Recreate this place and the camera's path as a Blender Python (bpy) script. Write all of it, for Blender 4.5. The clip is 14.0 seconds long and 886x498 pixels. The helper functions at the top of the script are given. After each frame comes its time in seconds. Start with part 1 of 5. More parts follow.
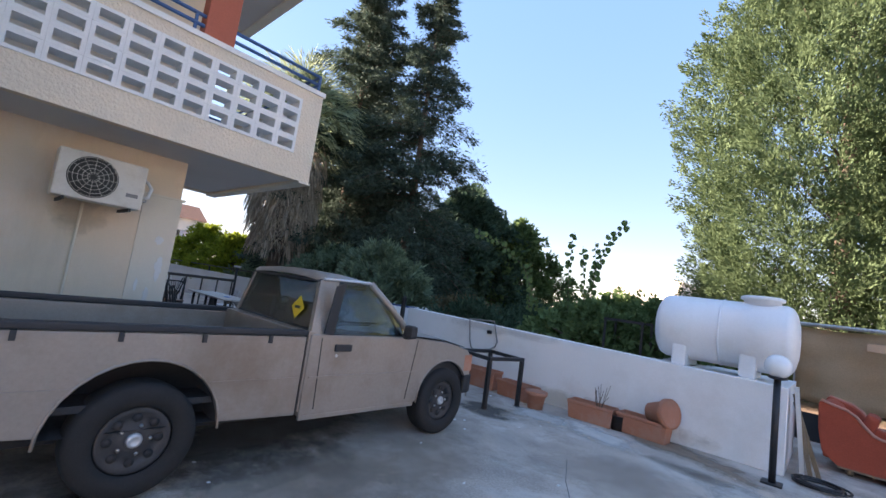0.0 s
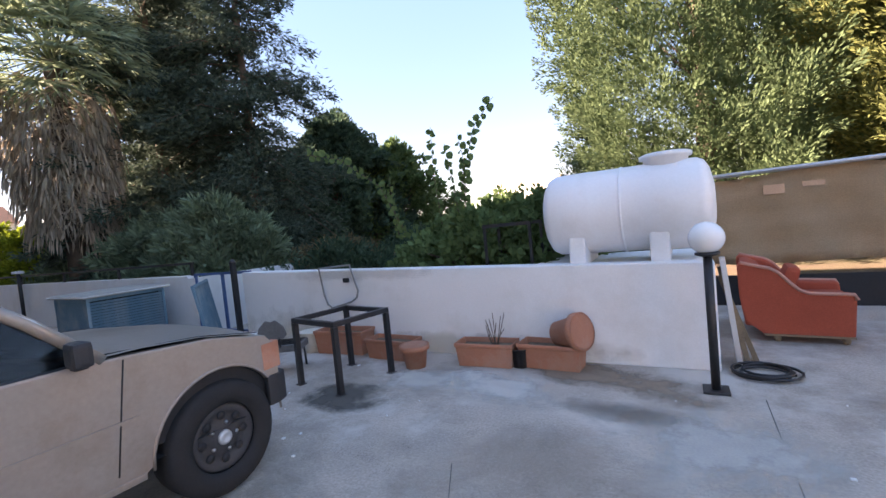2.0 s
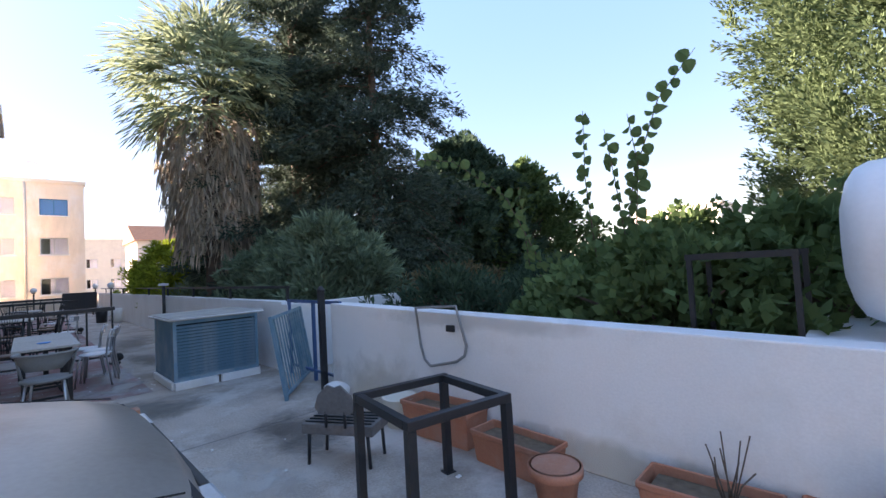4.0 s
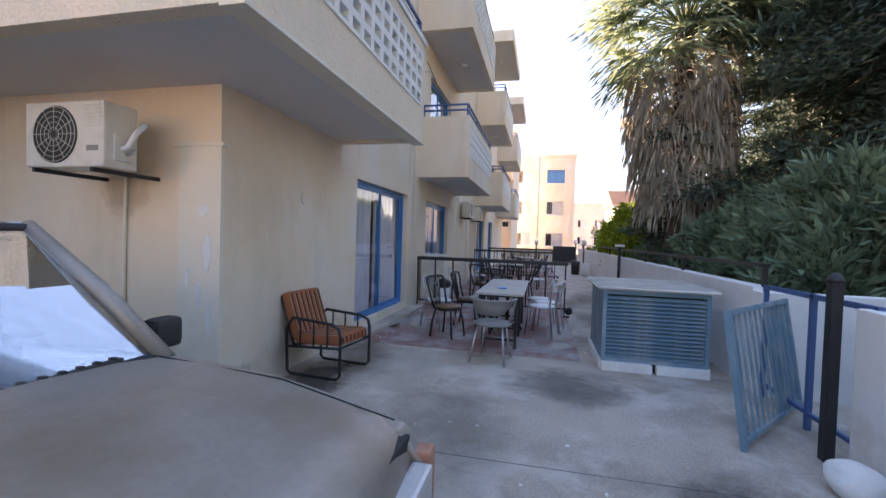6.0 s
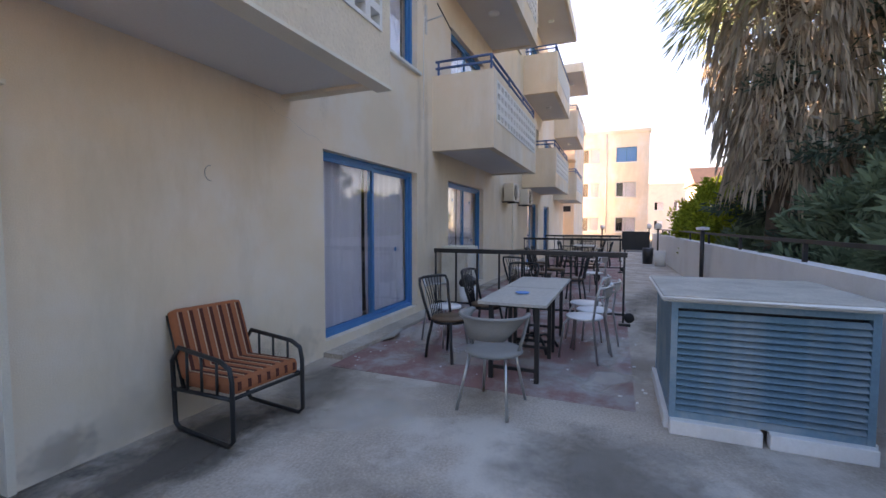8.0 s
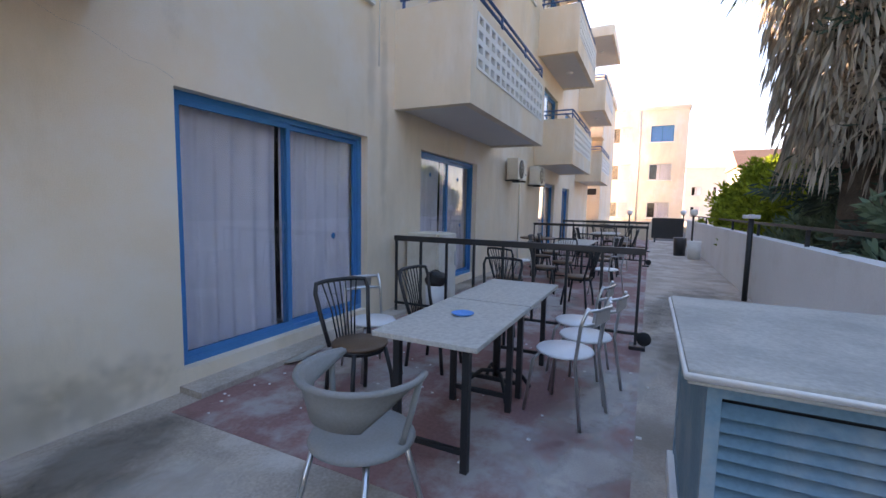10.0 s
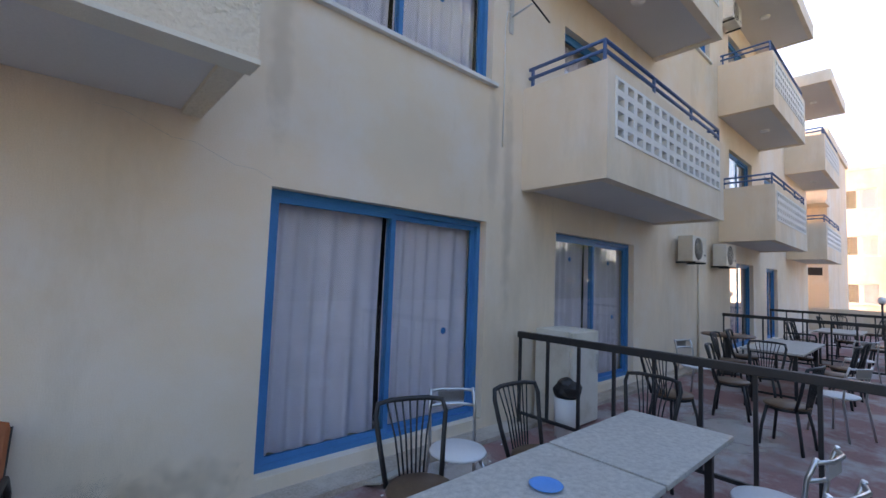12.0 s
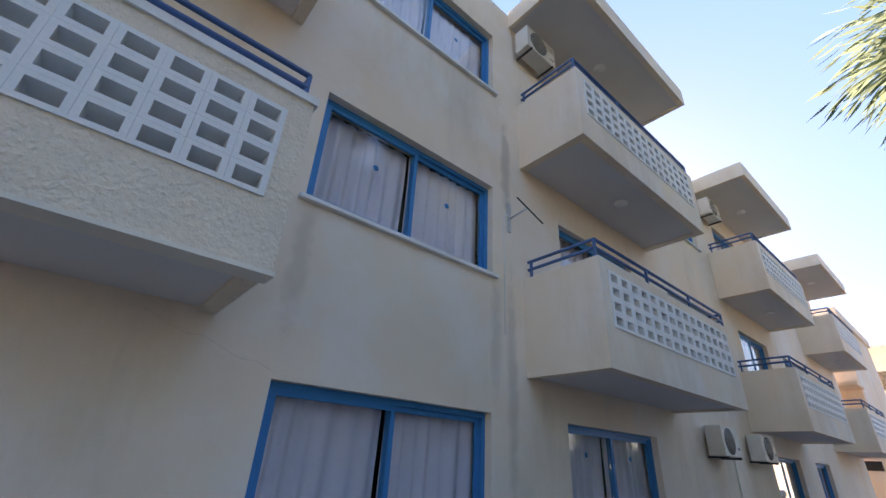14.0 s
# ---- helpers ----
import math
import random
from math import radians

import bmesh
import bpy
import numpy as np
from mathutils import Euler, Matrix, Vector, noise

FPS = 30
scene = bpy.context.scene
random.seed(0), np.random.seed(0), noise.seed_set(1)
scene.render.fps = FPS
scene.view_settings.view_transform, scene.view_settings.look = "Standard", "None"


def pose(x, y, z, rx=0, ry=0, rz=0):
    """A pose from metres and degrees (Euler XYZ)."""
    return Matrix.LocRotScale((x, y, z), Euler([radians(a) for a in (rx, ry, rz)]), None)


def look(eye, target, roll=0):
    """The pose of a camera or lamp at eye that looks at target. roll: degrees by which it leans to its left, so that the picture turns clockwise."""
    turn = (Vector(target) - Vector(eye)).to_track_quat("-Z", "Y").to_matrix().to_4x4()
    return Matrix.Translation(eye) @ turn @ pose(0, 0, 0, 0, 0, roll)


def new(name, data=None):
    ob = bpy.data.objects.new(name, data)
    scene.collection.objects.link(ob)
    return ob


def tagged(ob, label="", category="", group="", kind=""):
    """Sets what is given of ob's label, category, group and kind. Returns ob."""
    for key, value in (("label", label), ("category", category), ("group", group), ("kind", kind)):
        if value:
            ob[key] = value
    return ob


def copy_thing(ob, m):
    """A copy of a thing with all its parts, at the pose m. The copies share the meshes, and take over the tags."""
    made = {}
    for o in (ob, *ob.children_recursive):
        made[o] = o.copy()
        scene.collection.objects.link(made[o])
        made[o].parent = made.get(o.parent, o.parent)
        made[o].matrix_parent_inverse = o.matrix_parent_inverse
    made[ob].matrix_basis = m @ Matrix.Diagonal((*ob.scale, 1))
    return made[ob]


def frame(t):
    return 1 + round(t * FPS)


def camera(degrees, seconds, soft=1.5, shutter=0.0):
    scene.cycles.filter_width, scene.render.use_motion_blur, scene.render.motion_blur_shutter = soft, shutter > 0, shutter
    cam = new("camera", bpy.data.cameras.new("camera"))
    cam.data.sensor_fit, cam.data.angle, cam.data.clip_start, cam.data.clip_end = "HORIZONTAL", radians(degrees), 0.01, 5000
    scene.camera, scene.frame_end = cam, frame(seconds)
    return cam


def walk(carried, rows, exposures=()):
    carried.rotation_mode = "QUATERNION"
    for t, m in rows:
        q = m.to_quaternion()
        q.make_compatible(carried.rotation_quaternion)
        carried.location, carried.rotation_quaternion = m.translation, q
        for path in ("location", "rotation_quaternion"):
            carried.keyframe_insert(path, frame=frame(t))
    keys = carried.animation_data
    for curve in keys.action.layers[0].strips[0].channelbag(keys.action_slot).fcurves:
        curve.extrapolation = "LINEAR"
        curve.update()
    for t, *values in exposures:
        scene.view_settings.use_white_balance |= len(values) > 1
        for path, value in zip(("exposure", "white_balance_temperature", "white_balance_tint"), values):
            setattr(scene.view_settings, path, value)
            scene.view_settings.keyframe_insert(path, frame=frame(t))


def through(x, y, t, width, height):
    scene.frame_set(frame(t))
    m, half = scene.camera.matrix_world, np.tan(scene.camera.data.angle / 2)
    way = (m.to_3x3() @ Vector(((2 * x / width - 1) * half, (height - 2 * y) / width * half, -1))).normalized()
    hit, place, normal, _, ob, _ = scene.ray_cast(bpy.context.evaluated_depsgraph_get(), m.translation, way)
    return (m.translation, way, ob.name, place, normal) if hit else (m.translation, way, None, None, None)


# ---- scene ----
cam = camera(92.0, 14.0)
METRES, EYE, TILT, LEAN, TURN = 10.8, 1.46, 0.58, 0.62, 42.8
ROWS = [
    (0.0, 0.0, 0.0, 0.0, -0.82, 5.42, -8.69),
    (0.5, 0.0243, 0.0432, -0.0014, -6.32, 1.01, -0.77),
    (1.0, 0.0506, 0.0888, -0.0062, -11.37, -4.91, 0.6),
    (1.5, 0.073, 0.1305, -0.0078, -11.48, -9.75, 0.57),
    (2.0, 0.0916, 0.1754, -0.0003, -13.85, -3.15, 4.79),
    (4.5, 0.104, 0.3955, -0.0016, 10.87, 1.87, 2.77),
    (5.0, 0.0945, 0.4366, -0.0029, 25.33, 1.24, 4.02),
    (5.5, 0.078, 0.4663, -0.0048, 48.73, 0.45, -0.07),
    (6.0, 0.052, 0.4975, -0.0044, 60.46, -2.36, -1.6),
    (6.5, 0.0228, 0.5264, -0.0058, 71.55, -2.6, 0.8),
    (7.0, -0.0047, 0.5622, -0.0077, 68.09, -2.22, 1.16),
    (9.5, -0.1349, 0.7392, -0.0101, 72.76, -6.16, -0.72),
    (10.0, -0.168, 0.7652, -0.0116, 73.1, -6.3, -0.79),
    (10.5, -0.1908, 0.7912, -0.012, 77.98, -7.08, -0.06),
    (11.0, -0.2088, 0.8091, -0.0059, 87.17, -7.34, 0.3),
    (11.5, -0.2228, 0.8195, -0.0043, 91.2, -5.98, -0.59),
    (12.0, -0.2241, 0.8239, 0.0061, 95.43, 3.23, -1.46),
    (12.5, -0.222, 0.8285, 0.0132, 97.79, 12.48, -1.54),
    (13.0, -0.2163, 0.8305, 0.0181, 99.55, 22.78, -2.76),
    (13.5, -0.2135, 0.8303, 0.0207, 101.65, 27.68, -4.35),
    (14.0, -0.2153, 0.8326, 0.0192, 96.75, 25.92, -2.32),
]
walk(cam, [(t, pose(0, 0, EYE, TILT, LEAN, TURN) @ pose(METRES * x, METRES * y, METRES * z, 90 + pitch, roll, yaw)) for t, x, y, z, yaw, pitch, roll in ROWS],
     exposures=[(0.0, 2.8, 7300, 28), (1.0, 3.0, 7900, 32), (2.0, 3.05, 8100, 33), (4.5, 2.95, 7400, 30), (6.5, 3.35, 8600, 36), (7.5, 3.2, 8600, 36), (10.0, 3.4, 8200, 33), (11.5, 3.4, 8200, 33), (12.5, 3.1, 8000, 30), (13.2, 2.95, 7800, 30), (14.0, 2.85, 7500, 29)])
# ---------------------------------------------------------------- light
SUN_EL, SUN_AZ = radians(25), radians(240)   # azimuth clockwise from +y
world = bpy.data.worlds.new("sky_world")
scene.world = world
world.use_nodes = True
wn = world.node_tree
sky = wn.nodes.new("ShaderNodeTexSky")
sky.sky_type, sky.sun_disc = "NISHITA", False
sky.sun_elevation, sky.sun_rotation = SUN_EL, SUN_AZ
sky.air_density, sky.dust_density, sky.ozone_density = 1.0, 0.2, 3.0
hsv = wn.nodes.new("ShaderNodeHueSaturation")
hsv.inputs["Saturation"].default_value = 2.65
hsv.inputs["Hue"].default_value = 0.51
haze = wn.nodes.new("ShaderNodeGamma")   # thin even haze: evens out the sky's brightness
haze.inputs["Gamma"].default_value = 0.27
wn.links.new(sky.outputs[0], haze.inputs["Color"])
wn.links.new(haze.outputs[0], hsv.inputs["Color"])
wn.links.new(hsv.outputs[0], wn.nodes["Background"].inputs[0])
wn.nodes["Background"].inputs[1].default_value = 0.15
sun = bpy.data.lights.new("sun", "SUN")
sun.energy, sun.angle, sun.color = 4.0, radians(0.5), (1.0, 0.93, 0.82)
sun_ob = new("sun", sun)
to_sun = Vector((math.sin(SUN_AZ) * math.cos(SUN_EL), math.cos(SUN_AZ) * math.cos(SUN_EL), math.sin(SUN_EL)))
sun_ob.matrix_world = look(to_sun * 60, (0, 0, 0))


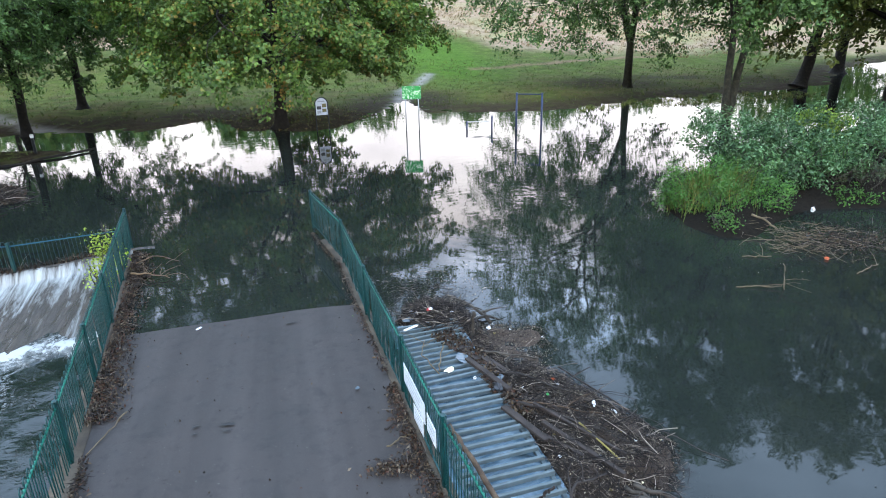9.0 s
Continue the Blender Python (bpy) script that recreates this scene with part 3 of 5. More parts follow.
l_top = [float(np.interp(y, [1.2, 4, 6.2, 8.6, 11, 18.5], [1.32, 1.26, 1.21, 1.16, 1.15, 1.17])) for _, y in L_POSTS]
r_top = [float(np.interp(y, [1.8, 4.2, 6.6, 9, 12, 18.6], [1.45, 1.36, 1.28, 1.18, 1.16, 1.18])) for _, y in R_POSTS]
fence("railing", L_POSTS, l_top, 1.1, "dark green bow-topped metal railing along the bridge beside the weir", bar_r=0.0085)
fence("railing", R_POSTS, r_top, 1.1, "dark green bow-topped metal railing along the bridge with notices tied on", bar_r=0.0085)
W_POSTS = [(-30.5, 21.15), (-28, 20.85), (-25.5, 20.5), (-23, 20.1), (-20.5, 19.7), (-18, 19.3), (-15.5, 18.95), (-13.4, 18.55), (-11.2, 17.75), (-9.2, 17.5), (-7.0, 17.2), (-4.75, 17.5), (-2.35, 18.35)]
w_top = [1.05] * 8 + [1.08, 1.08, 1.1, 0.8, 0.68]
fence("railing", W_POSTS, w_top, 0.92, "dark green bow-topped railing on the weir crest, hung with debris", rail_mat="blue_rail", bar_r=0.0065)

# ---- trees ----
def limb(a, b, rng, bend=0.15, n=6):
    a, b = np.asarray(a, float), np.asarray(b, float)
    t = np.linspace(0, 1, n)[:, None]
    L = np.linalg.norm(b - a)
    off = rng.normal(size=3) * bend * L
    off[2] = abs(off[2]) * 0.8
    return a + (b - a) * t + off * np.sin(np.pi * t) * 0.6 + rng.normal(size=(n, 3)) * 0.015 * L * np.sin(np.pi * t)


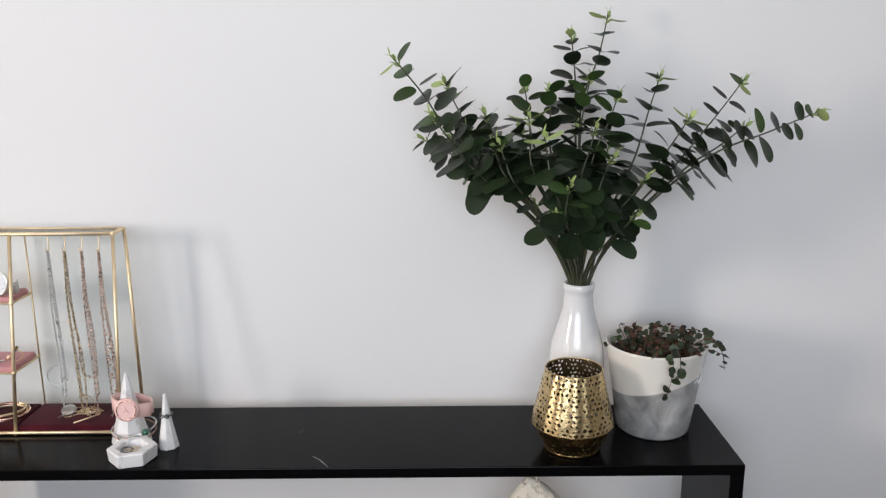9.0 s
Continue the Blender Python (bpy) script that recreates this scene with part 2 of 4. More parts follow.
########################################
* **AIM OF THE EXERCISE**
Look above for the line that contains "scene.camera, scene.frame_end = cam, frame(seconds)". Starting there, transcribe every line exactly until you have copied the line that contains "np.tan(scene.camera.data.angle / 2)".

* **COMPLETED EXERCISE**
    scene.camera, scene.frame_end = cam, frame(seconds)
    return cam


def walk(carried, rows, exposures=()):
    carried.rotation_mode = "QUATERNION"
    for t, m in rows:
        q = m.to_quaternion()
        q.make_compatible(carried.rotation_quaternion)
        carried.location, carried.rotation_quaternion = m.translation, q
        for path in ("location", "rotation_quaternion"):
            carried.keyframe_insert(path, frame=frame(t))
    keys = carried.animation_data
    for curve in keys.action.layers[0].strips[0].channelbag(keys.action_slot).fcurves:
        curve.extrapolation = "LINEAR"
        curve.update()
    for t, *values in exposures:
        scene.view_settings.use_white_balance |= len(values) > 1
        for path, value in zip(("exposure", "white_balance_temperature", "white_balance_tint"), values):
            setattr(scene.view_settings, path, value)
            scene.view_settings.keyframe_insert(path, frame=frame(t))


def through(x, y, t, width, height):
    scene.frame_set(frame(t))
    m, half = scene.camera.matrix_world, np.tan(scene.camera.data.angle / 2)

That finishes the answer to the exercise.